### Goal
Only lines holding the word "Continue" should be copied from the material.

### Input for this task
....

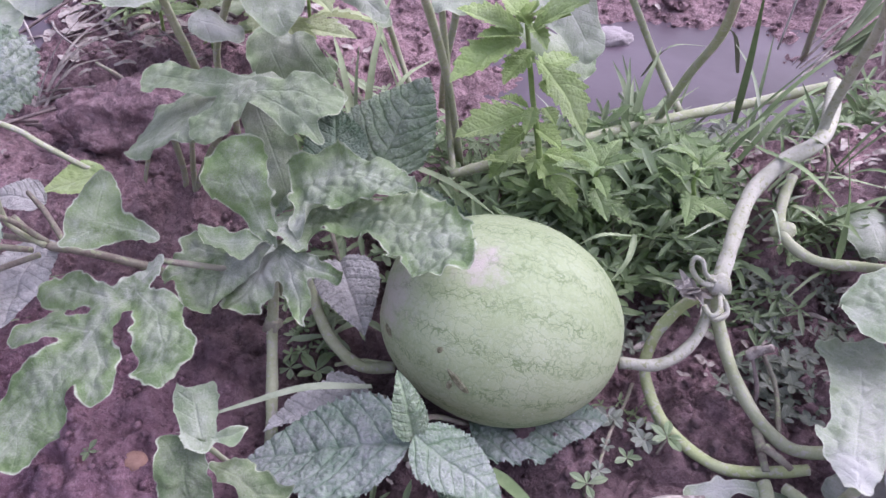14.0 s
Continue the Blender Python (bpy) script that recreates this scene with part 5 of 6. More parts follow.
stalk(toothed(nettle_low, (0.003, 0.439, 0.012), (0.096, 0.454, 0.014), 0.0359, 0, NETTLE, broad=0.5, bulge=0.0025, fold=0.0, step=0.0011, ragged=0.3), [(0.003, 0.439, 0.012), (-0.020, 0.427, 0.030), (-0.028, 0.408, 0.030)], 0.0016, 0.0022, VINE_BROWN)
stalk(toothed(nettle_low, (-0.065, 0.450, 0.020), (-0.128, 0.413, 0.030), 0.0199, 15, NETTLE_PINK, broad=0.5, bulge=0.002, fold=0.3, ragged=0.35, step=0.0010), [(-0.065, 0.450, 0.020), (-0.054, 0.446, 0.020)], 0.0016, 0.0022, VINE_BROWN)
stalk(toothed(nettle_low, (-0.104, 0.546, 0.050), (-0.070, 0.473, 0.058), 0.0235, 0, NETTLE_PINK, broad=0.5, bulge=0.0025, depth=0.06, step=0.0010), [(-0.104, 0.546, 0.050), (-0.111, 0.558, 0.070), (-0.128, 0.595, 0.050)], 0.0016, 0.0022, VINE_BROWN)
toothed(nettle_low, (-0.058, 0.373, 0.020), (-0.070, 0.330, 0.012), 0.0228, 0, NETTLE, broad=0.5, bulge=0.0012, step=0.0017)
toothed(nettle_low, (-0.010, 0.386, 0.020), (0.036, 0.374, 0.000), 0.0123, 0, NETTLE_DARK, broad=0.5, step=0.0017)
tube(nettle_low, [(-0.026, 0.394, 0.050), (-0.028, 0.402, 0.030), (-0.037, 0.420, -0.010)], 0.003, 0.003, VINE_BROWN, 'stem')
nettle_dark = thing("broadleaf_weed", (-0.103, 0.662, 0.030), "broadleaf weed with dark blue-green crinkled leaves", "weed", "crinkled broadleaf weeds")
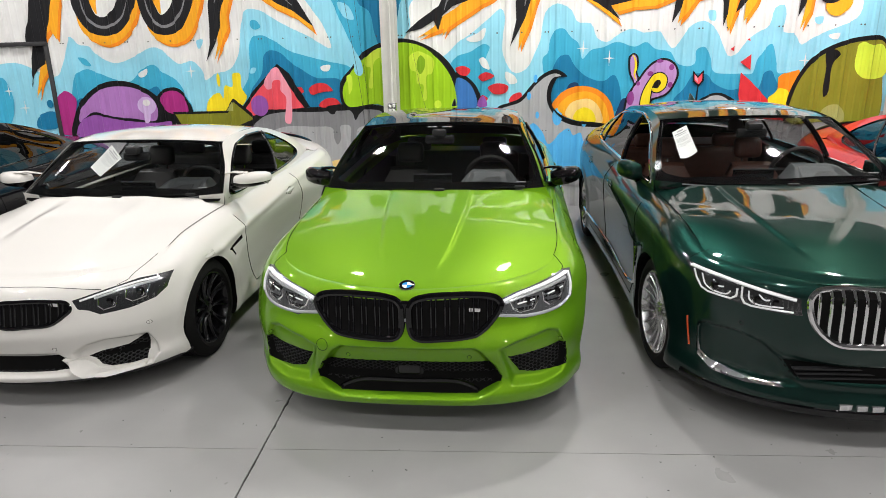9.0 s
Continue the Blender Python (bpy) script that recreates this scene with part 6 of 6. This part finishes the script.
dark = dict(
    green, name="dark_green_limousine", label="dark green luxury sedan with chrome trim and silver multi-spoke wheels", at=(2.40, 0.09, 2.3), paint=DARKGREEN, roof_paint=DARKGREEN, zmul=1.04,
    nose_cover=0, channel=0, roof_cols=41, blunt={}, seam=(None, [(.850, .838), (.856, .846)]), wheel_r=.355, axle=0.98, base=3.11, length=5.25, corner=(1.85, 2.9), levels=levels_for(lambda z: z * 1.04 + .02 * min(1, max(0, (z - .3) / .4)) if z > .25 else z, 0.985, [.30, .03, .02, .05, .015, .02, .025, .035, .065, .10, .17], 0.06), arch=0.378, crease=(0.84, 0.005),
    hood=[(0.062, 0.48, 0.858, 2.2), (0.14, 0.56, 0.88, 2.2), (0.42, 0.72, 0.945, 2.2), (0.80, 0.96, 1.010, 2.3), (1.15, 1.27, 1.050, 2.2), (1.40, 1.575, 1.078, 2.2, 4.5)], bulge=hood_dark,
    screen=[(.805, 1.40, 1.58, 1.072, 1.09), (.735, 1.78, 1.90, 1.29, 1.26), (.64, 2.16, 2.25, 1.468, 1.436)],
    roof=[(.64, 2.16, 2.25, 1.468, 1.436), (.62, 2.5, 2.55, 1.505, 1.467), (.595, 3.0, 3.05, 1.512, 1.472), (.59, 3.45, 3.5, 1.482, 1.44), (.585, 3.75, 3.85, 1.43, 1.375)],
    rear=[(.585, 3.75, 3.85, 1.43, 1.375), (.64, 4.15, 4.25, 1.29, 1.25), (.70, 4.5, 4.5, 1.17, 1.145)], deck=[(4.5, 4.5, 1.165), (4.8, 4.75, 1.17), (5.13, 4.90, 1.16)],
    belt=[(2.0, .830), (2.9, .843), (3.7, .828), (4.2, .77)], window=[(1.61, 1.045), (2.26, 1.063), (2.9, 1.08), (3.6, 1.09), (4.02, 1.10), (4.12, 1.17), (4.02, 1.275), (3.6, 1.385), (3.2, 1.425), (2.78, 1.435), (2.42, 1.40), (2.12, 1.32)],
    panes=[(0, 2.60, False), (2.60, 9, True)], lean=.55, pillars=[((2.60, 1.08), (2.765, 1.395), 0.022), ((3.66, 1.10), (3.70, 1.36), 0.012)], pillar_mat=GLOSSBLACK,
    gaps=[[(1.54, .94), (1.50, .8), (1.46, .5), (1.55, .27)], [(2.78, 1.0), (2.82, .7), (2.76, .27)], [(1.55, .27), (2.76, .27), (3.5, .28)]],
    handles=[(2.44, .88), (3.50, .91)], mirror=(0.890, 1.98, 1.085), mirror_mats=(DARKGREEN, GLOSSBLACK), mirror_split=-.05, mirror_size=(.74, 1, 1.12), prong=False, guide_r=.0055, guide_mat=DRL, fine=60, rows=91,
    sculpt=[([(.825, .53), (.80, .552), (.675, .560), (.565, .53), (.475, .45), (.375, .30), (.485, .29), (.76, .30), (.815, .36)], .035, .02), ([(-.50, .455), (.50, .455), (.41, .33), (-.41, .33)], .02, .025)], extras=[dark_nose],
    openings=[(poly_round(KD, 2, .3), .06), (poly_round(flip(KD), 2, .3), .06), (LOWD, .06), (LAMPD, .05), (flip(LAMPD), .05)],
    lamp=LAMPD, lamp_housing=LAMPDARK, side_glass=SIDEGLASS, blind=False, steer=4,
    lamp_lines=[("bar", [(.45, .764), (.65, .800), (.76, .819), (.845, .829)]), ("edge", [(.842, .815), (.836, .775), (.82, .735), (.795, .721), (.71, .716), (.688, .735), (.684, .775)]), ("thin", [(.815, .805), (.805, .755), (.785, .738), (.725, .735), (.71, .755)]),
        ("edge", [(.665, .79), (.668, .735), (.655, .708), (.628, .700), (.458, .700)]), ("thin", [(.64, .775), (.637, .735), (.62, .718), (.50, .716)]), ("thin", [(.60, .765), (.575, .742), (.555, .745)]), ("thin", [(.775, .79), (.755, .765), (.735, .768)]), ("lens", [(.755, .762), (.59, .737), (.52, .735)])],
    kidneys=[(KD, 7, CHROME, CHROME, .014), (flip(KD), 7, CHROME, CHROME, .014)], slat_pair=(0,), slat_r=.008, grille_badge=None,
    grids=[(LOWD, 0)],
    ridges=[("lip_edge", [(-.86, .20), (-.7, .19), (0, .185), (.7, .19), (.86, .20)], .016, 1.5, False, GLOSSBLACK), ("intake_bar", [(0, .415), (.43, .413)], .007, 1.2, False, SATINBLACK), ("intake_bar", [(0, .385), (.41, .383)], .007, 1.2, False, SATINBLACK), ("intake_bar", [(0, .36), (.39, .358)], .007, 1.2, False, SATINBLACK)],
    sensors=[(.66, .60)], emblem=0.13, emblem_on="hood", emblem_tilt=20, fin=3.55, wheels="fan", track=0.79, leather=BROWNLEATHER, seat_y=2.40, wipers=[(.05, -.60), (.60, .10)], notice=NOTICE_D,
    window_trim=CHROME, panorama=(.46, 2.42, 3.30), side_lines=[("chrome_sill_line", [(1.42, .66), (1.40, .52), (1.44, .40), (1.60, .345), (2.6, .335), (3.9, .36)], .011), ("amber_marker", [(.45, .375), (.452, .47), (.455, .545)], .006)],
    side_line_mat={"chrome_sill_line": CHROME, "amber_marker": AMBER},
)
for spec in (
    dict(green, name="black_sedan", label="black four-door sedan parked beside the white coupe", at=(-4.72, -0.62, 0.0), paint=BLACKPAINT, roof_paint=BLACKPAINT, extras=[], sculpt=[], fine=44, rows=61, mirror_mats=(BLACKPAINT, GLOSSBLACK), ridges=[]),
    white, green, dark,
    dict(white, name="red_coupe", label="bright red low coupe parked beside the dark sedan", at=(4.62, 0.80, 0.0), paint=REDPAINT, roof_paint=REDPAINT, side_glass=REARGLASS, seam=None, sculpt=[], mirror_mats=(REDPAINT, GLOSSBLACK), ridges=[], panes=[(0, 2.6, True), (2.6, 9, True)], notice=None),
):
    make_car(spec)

....

### Solution to this problem
Continue the Blender Python (bpy) script that recreates this scene with part 5 of 6. More parts follow.
Continue the Blender Python (bpy) script that recreates this scene with part 6 of 6. This part finishes the script.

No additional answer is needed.